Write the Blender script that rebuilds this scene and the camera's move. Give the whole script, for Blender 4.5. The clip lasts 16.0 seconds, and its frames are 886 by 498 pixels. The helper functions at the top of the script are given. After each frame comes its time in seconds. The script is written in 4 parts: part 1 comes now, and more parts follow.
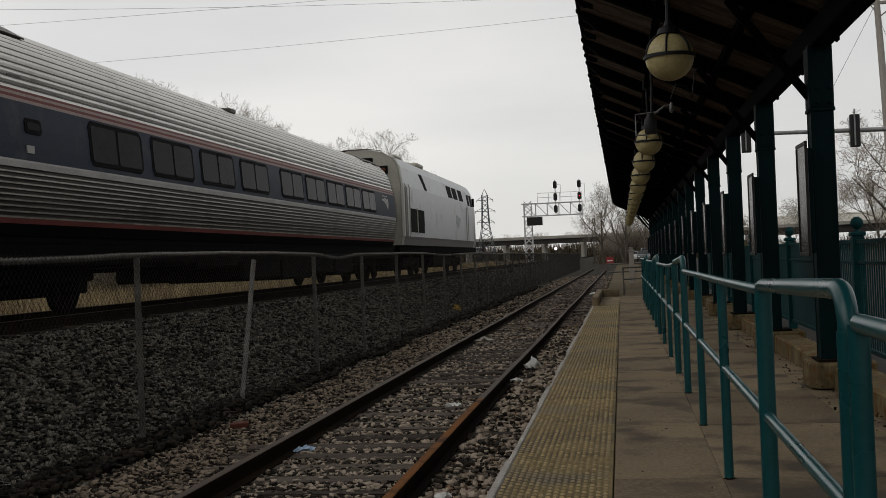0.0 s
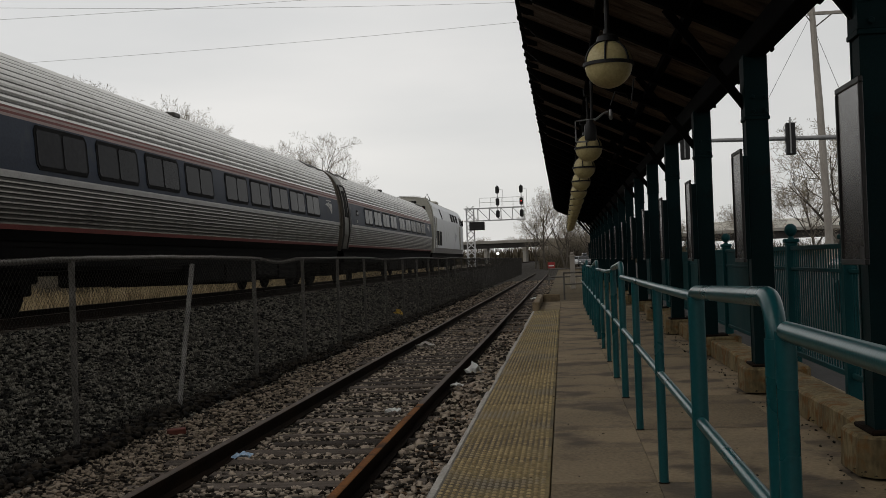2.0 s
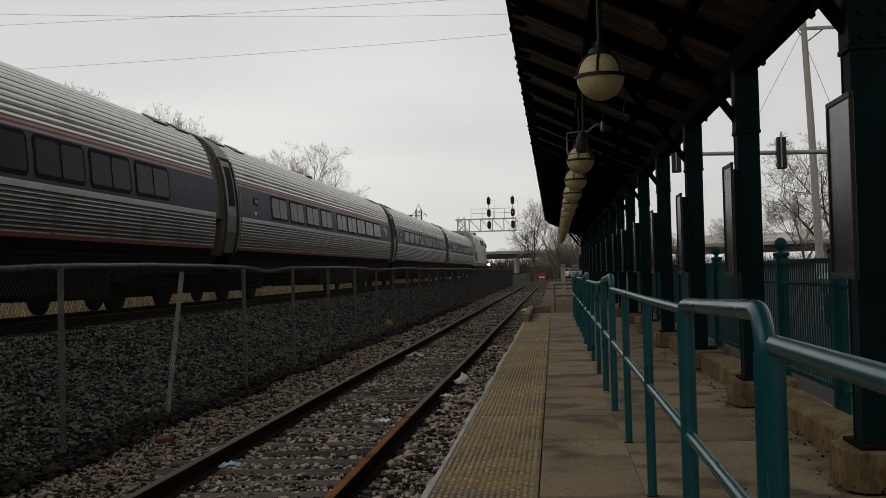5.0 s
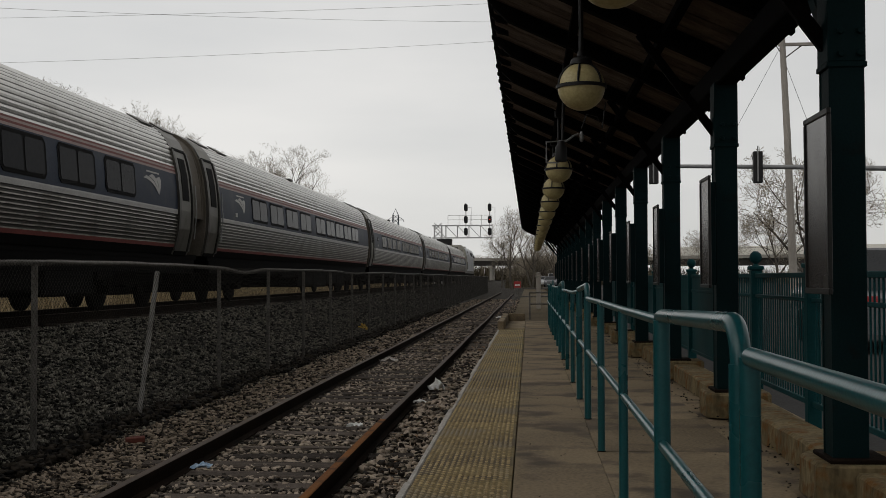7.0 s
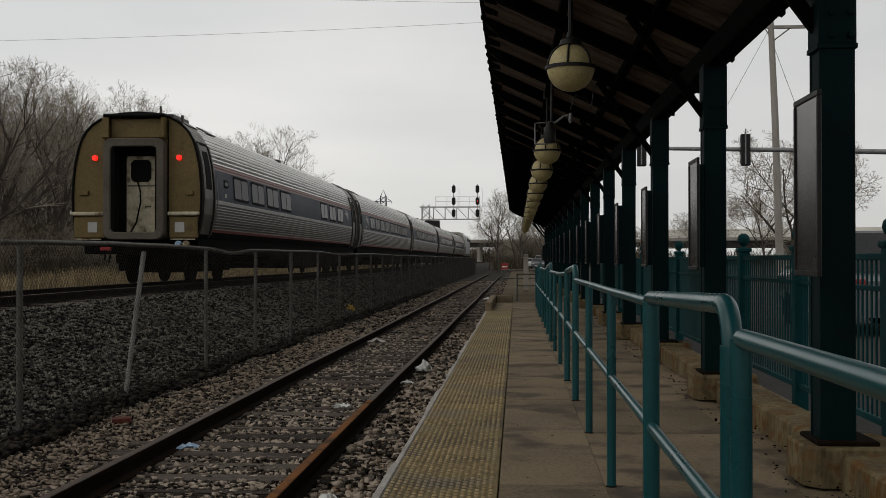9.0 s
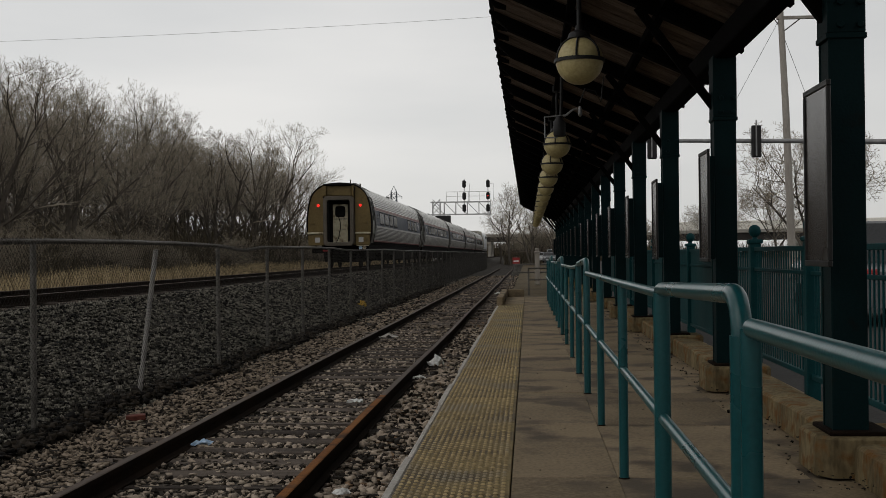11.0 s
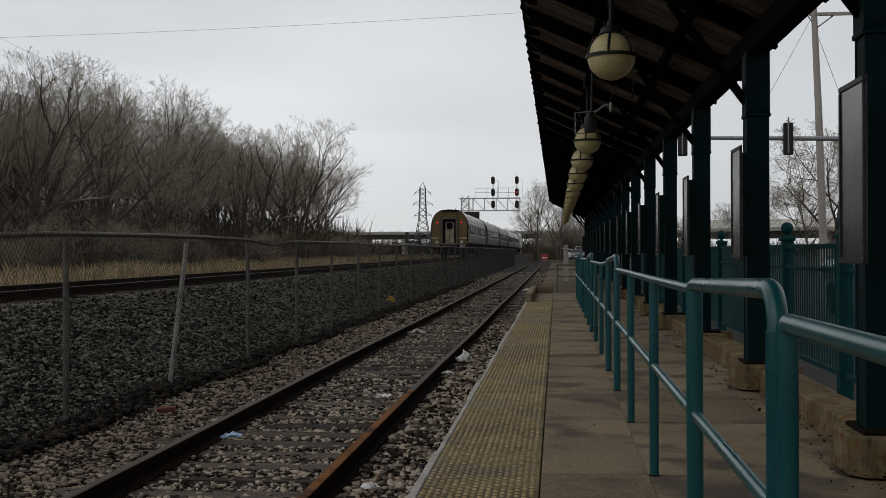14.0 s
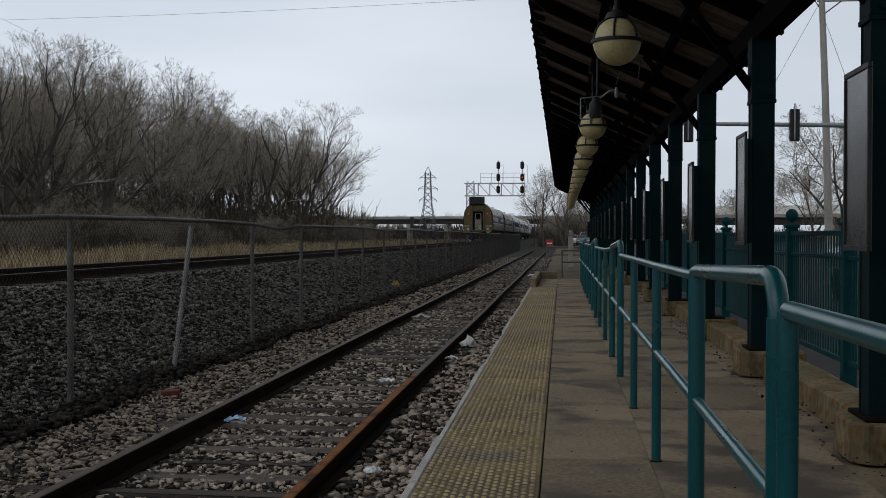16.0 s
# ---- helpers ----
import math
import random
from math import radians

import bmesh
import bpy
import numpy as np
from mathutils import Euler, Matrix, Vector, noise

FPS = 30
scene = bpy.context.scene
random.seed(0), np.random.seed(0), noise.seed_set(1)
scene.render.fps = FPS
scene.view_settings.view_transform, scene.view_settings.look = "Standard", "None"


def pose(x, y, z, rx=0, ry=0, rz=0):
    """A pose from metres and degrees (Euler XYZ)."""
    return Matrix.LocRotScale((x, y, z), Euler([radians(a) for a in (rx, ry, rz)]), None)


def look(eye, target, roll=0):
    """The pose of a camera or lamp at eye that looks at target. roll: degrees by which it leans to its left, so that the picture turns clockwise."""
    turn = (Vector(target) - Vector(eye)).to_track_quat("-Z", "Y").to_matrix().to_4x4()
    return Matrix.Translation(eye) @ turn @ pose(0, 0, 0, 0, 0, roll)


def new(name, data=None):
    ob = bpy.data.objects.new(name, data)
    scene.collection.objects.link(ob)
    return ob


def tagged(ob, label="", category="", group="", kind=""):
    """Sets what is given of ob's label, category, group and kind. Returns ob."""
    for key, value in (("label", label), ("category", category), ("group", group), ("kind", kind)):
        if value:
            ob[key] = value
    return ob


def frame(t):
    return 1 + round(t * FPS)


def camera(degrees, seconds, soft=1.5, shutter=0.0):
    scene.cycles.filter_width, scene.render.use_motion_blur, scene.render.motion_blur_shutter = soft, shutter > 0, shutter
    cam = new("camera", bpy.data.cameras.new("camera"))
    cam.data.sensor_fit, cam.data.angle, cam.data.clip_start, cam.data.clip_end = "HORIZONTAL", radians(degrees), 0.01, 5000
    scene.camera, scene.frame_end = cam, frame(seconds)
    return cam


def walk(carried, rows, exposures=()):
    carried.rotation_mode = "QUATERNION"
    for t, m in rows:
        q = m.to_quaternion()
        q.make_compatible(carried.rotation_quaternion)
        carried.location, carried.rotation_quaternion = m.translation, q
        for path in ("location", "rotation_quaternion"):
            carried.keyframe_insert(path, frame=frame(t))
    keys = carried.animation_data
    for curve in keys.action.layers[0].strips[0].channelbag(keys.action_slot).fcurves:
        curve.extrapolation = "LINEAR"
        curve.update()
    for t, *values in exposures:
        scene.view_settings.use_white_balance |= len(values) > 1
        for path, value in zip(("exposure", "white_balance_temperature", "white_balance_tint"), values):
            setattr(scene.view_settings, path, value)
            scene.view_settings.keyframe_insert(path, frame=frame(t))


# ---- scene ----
cam = camera(43.1, 16.0, soft=0.8)
PATH = [
    (0, (-0.002, -0.028, 1.152), (-0.316, 1.948, 1.172), -2.3),
    (0.5, (0.013, -0.037, 1.148), (-0.293, 1.939, 1.165), -2.6),
    (1, (0.013, -0.059, 1.151), (-0.252, 1.923, 1.164), -2.0),
    (1.5, (0.018, -0.049, 1.154), (-0.217, 1.937, 1.171), -2.0),
    (2, (0.018, -0.02, 1.157), (-0.194, 1.969, 1.181), -2.1),
    (2.5, (0.017, -0.035, 1.156), (-0.186, 1.954, 1.186), -1.8),
    (3, (0.008, -0.029, 1.151), (-0.186, 1.961, 1.176), -0.8),
    (3.5, (0.017, -0.041, 1.156), (-0.173, 1.95, 1.19), -1.8),
    (4, (0.022, -0.015, 1.162), (-0.168, 1.976, 1.199), -1.8),
    (6.3, (0.022, -0.005, 1.148), (-0.171, 1.985, 1.206), -0.9),
    (6.5, (0.026, -0.02, 1.155), (-0.155, 1.971, 1.215), -0.8),
    (7, (0.011, -0.024, 1.156), (-0.142, 1.97, 1.208), -0.2),
    (7.5, (0.009, -0.021, 1.151), (-0.132, 1.974, 1.194), -0.5),
    (8, (0.003, -0.027, 1.159), (-0.125, 1.969, 1.197), -0.6),
    (8.5, (0.002, -0.024, 1.156), (-0.129, 1.972, 1.181), -0.4),
    (9, (0.004, 0.003, 1.153), (-0.127, 1.999, 1.172), -0.0),
    (9.5, (0.007, -0.018, 1.147), (-0.134, 1.977, 1.167), -0.2),
    (9.7, (0.001, -0.019, 1.146), (-0.142, 1.975, 1.168), -0.4),
    (11.8, (0.011, -0.009, 1.149), (-0.147, 1.984, 1.154), -0.8),
    (12, (0.01, -0.013, 1.146), (-0.148, 1.981, 1.155), -1.0),
    (12.5, (0.001, -0.01, 1.153), (-0.158, 1.984, 1.162), -0.3),
    (13, (-0.004, -0.02, 1.141), (-0.18, 1.972, 1.151), 0.1),
    (13.5, (-0.003, -0.01, 1.141), (-0.195, 1.981, 1.142), 0.1),
    (14, (-0.005, -0.007, 1.14), (-0.206, 1.982, 1.144), -0.2),
    (14.5, (0.003, 0.0, 1.142), (-0.207, 1.989, 1.145), -0.3),
    (15, (0.004, -0.007, 1.139), (-0.197, 1.983, 1.134), -0.7),
    (15.5, (0.001, -0.028, 1.133), (-0.205, 1.962, 1.121), -0.3),
    (16, (0.004, -0.005, 1.141), (-0.206, 1.984, 1.118), 0.1),
]
walk(cam, [(t, look(e, g, r)) for t, e, g, r in PATH], [(0, 0.06, 6800, 10), (0.5, 0.15, 6800, 10), (1.0, 0.12, 6800, 10), (2.0, 0.02, 6800, 10), (3, 0.0, 6800, 10), (12, 0.0, 6760, 10), (13.0, 0.0, 6680, 10), (13.5, 0.0, 6500, 10), (14.5, 0.0, 6430, 10), (15.5, 0.02, 6350, 10), (16, 0.03, 5950, 9)])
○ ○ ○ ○
For each line of the listing that holds the word "objects", show that line.

- **Output of the task**:
    ob = bpy.data.objects.new(name, data)
    scene.collection.objects.link(ob)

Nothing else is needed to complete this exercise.